Едва он скрылся, как из свиты провожавших его верхом несколько придворных, в угождение Плещееву, стали ругать народ, бить и разгонять его нагайками.

Толпа пришла в ярость, разобрала мостовую и бросала в них каменьями; те спаслись во дворце вместе с Плещеевым, который находился в царской свите.

Народ окружил дворец, требуя выдачи Плещеева.

У царя собрался совет провожавших его бояр: судили, рядили, спорили и решили: для успокоения народа отправить судью на казнь.

Послали за палачом.

Окруженного стрельцами Плещеева вывели из дворца и повезли на лобное место.
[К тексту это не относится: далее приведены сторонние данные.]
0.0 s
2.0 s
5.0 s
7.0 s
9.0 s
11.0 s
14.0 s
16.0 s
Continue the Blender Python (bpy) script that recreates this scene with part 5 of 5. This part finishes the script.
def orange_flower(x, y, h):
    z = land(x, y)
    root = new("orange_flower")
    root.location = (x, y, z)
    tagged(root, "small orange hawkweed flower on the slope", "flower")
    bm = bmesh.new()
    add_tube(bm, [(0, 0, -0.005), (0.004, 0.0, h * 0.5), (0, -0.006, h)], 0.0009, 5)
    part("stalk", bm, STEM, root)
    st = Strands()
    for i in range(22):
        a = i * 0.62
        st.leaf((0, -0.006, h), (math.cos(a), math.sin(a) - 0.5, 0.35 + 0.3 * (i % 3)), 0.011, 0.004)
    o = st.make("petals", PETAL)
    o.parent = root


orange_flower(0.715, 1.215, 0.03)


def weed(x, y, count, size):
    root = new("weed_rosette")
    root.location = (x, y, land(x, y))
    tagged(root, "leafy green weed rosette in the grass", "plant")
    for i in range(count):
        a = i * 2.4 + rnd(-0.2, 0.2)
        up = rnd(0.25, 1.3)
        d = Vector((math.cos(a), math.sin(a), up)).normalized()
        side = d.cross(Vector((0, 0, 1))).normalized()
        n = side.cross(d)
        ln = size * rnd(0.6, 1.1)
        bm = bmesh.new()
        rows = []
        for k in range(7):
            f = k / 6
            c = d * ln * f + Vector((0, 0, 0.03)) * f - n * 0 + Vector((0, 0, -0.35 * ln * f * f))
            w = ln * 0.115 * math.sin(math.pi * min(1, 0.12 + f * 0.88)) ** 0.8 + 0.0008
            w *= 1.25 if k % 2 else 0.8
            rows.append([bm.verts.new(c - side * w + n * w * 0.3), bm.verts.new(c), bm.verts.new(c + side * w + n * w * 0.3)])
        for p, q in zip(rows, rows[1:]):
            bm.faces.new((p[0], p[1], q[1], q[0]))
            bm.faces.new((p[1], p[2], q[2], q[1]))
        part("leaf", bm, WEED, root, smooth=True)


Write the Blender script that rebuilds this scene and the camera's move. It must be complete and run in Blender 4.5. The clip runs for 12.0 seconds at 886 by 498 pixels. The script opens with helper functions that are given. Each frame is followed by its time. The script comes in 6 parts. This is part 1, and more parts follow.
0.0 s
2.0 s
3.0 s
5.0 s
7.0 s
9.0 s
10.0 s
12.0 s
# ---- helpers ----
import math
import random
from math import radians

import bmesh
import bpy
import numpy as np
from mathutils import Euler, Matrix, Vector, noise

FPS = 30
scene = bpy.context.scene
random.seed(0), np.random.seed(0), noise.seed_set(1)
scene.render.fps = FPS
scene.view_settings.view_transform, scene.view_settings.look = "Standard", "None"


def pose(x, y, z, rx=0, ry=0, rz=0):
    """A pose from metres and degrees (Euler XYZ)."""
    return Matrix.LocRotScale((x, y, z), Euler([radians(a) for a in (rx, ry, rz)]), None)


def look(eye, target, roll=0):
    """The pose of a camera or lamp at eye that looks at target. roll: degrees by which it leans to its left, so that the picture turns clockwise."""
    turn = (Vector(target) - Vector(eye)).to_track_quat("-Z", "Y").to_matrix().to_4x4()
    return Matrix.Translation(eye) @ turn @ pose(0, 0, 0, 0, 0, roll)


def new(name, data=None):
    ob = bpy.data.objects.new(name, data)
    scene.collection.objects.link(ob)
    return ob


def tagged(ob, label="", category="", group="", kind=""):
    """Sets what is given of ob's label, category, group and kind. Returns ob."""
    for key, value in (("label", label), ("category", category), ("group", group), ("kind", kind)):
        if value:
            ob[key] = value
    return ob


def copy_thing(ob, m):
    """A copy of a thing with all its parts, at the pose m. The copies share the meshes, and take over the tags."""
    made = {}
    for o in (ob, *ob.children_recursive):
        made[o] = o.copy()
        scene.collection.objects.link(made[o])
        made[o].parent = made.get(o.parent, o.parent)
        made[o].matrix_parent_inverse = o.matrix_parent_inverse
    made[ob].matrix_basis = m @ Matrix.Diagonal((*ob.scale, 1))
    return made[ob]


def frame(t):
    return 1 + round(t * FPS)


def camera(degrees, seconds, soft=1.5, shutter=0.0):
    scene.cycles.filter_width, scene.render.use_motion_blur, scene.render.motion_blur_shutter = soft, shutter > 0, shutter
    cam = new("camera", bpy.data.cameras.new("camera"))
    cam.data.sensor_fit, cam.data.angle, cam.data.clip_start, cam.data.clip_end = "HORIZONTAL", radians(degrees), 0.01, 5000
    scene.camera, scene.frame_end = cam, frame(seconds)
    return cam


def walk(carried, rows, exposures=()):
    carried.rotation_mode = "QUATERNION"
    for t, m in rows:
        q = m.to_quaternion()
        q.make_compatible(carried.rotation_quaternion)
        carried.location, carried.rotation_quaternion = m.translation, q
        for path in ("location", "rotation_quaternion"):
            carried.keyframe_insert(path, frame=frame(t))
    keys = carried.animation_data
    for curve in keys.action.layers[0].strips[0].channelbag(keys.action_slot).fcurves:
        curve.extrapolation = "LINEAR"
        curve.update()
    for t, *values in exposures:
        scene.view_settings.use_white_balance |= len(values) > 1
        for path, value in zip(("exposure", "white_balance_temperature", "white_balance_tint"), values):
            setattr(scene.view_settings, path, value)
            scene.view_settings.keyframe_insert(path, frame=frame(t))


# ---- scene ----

Рассвирепевший же народ вырвал его из рук палача и, умертвив, повлек его в Москву-реку.

Но толпа после того не разошлась, а ударила в колокола: весь кремль наполнился мятежным народом.

Тогда, окруженный боярами и стрельцами, Борис Иванович Морозов мужественно вышел на красное крыльцо.

Обратился он к народу с речью, обещаясь именем царя рассмотреть все их обиды: но народ стал грозить и ему, и в толпе раздались крики: «Долой бояр! Смерть боярам!»

Морозов с ужасом должен был скрываться во дворце и защищать все входы.

Вдруг в толпе послышались голоса: «Идем к князьям Одоевскому и Львову»; а с другой стороны послышалось: «К дьяку Чистову»; «К боярам», — раздавалось со всех сторон.

Огромная народная масса разбилась на несколько частей и под руководством коноводов двинулась в разные стороны для расправы с ненавистными своими притеснителями: убили дьяка Чистова и бросились грабить боярские дома.

Между тем дворец осаждала огромная толпа; вскоре она усилилась еще возмутившимися стрелецкими слободами, так как те, участвуя в торге, подверглись всей силе закона о торговых людях, и притом они имели особую злобу на Морозова за его скупость и обсчет.

Окружив дворец, народ потребовал его выдачи, но там были закрыты все двери и выходы и в хоромах как будто все вымерли.

Наступила ночь. Народ расположился вокруг дворца. Явились котлы, дрова, и многие заварили себе пищу; а из разграбленных лавок и погребов подвозили сюда и пенного, и заморского вина, и пива, и меда бочками.

В народе появилось уже и оружие, и бивуак походил на военную осаду.

Часов в десять ночью у одного костра посредине площади сидело человек десять мужиков, напоминавших купеческую артель; ели они из одного котла и, окончив трапезу, запивали ее вином из ограбленной бочки, которую они завладели на площади.

Артель эта более всех шумела, что необходимо заставить дворец выдать Морозова, и поэтому она заняла на бивуаке самое почетное место и предводительствовала толпой, а наистарший в артели был высокий трехаршинный богатырь с подстриженной по-купечески бородой; за поясом у него торчали ярко сверкающий топор и татарский кинжал. Звали этого богатыря дядей Никитой, и народ уже успел узнать его имя, и поминутно являлись к нему посланники с докладом то из одной, то из другой группы народа, то о том, то о другом.

Но вот, едва артель окончила трапезу и огонь потух в ее костре, к ней как тень скользнула монашка и, нагнувшись к дяде Никите, шепнула ему на ухо:

— Я из дворца; царь в ужасе: царица и царевны полумертвые; бояре и стража до того оробели, что хотят выдать Морозова. Что делать?

— Я тотчас вломлюсь во дворец: народ туда не войдет, и все будет улажено. Доложи царю, пущай, как стану вламываться, впустят меня… Морозов пущай идет к царевне Татьяне Михайловне.

Монашка исчезла. С полчаса спустя дядя Никита ударил тревогу.

Народ окружил его.

Зычным своим голосом он закричал:

— Что мы будем здесь сидеть, как куры на яйцах; идем ко дворцу; коли не выдадут добром Морозова, вломимся в хоромы; а коли впустят, так вы останетесь с ребятами у дворца, а я один его разыщу и приведу к вам.